The power distribution technology will allow the vehicle to operate silently and not give off a heat signature, Pittard said. It will also allow the vehicle to power future weapons, Warnick said.

L3Harris Technologies is providing electronics that connect all of the vehicle’s sensors and targeting equipment to reduce the crew workload, said David Zack, president of the company’s Mission Avionics business. The company mission management system will enable artificial intelligence and machine learning that will be used when there is no crew inside. 

“For us it really intersects in improving the overall situational awareness and reducing the crew workload,” Zack said.

Anduril will use its software to “build the back end does, not just sensor correlation but actual fusion, to represent those time-sensitive, tactical targets of interest and then be able to elevate to a commander … how to prioritize the types of effects they can generate against those targets,” said Zach Mears, Anduril’s head of strategy and growth.

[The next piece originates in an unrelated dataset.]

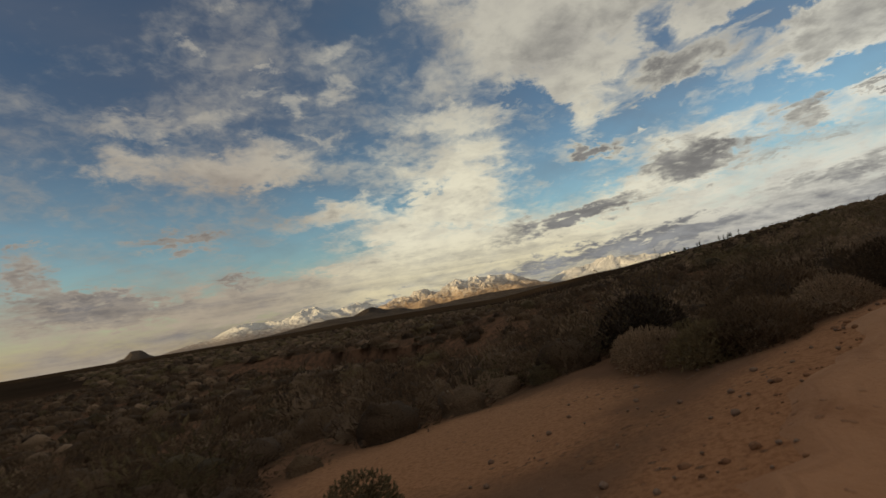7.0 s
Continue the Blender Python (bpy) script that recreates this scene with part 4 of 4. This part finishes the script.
def sheet_of(name, label, places, protos, mat, raise_=0.0, lift_=1.0):
    """Many small bushes as one object: places are rows of x, y, size."""
    vs, fs, n, tones = [], [], 0, []
    zs = land(np.array([p[0] for p in places]), np.array([p[1] for p in places]))
    for (x, y, s), z in zip(places, zs):
        v, f = protos[int(rng.integers(len(protos)))]
        a = rng.uniform(0, 6.28)
        c, sn = math.cos(a), math.sin(a)
        w = np.stack([(v[:, 0] * c - v[:, 1] * sn) * s + x, (v[:, 0] * sn + v[:, 1] * c) * s + y, v[:, 2] * s * lift_ + z + raise_], 1)
        vs.append(w)
        fs.append(f + n)
        tones.append(np.full(len(v), rng.uniform()))
        n += len(v)
    v, f = np.concatenate(vs), np.concatenate(fs)
    me = bpy.data.meshes.new(name)
    me.vertices.add(len(v))
    me.vertices.foreach_set("co", v.ravel())
    me.loops.add(len(f) * 3)
    me.loops.foreach_set("vertex_index", f.ravel())
    me.polygons.add(len(f))
    me.polygons.foreach_set("loop_start", np.arange(0, len(f) * 3, 3))
    me.update()
    me.attributes.new("tone", "FLOAT", "POINT").data.foreach_set("value", np.concatenate(tones))
    me.materials.append(mat)
    return tagged(new(name, me), label, "brush", kind="stuff")


def small_mound(n, leaf_size, stems, rings=4, around=7, inner=0.5):
    w, l = mound_soup(n, leaf_size, stems, rings=rings, around=around, inner=inner, slim=0.24)
    return arrays(w.mesh("tmp")), arrays(l.mesh("tmp"))


mids = [small_mound(190, 0.092, 1, inner=0.66) for _ in range(6)]
tufts = [small_mound(13, 0.22, 1, 3, 6, 0.85) for _ in range(4)]
rest = [q[1:] for q in chosen[N_NEAR:]]
mid_places = [q for q in rest if (q[0] - 9) ** 2 + (q[1] - 20) ** 2 < 31 ** 2]
far_places = [q for q in rest if (q[0] - 9) ** 2 + (q[1] - 20) ** 2 >= 31 ** 2]



def on_flat(q):
    return q[0] < 6.0 + 0.25 * (q[1] - 18) and math.sin(q[0] * 91.7 + q[1] * 47.3) < 0.6


flat_mid, flat_far = [q for q in mid_places if on_flat(q)], [q for q in far_places if on_flat(q)]
mid_places, far_places = [q for q in mid_places if not on_flat(q)], [q for q in far_places if not on_flat(q)]
cut = [mid_places[0::3] + mid_places[1::3], mid_places[2::3]]
for pl, mat_, name_ in ((cut[0], M_BROWNLEAF, "brown"), (cut[1], M_GREENLEAF, "olive")):
    sheet_of("brush_twigs", "grey twigs of low desert brush", pl, [m[0] for m in mids], M_GREYTWIG, 0.0, 1.25)
    sheet_of("brush_leaves", name_ + " foliage of low desert brush", pl, [m[1] for m in mids], mat_, 0.0, 1.25)
sheet_of("brush_leaves", "darkened umber foliage of low brush on the flat", flat_mid, [m[1] for m in mids], M_DIMMEDLEAF, 0.0, 1.25)
sheet_of("distant_brush", "distant darkened umber desert brush", flat_far, [m[1] for m in tufts], M_DIMMEDLEAF)
far_cut = [far_places[i::3] for i in range(3)]
sheet_of("distant_brush", "distant brown desert brush", far_cut[0] + far_cut[1], [m[1] for m in tufts], M_BROWNLEAF)
sheet_of("distant_brush", "distant olive desert brush", far_cut[2], [m[1] for m in tufts], M_GREENLEAF)
hill_places = []
for _ in range(4200):
    r_, a_ = rng.uniform(110, 420), rng.uniform(-0.75, 1.75)
    hill_places.append((8 + r_ * math.sin(a_), 20 + r_ * math.cos(a_), rng.uniform(1.8, 4.2)))
sheet_of("distant_brush", "brown brush on the far slopes", hill_places[:2600], [small_mound(8, 0.22, 1, 3, 6, 0.9)[1] for _ in range(3)], M_BROWNLEAF)
sheet_of("distant_brush", "olive brush on the far slopes", hill_places[2600:], [small_mound(8, 0.22, 1, 3, 6, 0.9)[1] for _ in range(3)], M_GREENLEAF)


# ---- stones
def stone_mesh(k):
    bm = bmesh.new()
    bmesh.ops.create_icosphere(bm, subdivisions=2, radius=0.5)
    for v in bm.verts:
        n = noise.noise(v.co * 1.7 + Vector((k * 7.1, 0, 0)))
        v.co *= 1 + 0.45 * n
        v.co.z *= 0.62
    me = bpy.data.meshes.new("stone")
    bm.to_mesh(me)
    bm.free()
    return me


M_STONE = soil_material("stone", (0.25, 0.155, 0.105), (0.31, 0.21, 0.15), (0.15, 0.09, 0.06), 0.0)
STONES = [stone_mesh(k) for k in range(4)]
for me_ in STONES:
    me_.materials.append(M_STONE)
for k_ in range(90):
    i_ = int(rng.integers(len(RUN)))
    side_ = LEFT_EDGE[i_] - 0.1 + rng.normal() * 0.28 if rng.uniform() < 0.7 else RIGHT_EDGE[i_] + rng.normal() * 0.3
    x, y = LX[i_] - TY[i_] * side_, LY[i_] + TX[i_] * side_
    s = (0.03 + 0.03 * rng.uniform()) if 11 < y < 24 else 0.04 + 0.06 * rng.uniform() ** 2
    ob = new("stone", STONES[int(rng.integers(4))])
    ob.matrix_world = Matrix.Translation((x, y, height(x, y) + 0.02)) @ Matrix.Rotation(rng.uniform(0, 6), 4, "Z") @ Matrix.Scale(s, 4)
    tagged(ob, "small reddish brown stone at the track's edge", "stone", "loose stones")
peb = []
for _ in range(3800):
    i_ = int(rng.integers(len(RUN)))
    d_ = rng.uniform(LEFT_EDGE[i_] - 0.15, LEFT_EDGE[i_] + 2.2) if rng.uniform() < 0.7 else rng.uniform(RIGHT_EDGE[i_] - 1.6, RIGHT_EDGE[i_] + 0.2)
    peb.append((LX[i_] - TY[i_] * d_, LY[i_] + TX[i_] * d_, 0.015 + 0.05 * rng.uniform() ** 3))
tiny = []
for k in range(3):
    bm = bmesh.new()
    bmesh.ops.create_icosphere(bm, subdivisions=1, radius=0.5)
    for v in bm.verts:
        v.co *= 1 + 0.4 * noise.noise(v.co * 2 + Vector((k * 3.3, 5, 0)))
        v.co.z *= 0.7
    me = bpy.data.meshes.new("tmp")
    bm.to_mesh(me)
    bm.free()
    tiny.append(arrays(me))
sheet_of("pebbles", "scattered reddish pebbles beside the track", peb, tiny, M_STONE, 0.01)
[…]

The vehicles will be assembled and delivered to the Army from a Textron Systems factory in Slidell, Louisiana, where the company has built more than 10,000 vehicles for the U.S. military and its allies. Textron Systems will build the chassis and the turret structures, said David Phillips, senior vice president of the company's Land and Sea Systems businesses.

“We bring a facility capable of executing a [large military acquisition] program and a wealth of experience in transitioning from development prototype into full-rate production,” Phillips said.

The team’s activities span16 states and will create hundreds of jobs just to build 11 prototypes for the Army, executives said. 

“There's a unique commitment to transformational product delivery and technology for the Army in this program,” Hedger said. “Some people have questioned [if this is] going to be an iterative step in fighting vehicles? And this team came together because they wanted to prove a transformational platform could be delivered on day one.”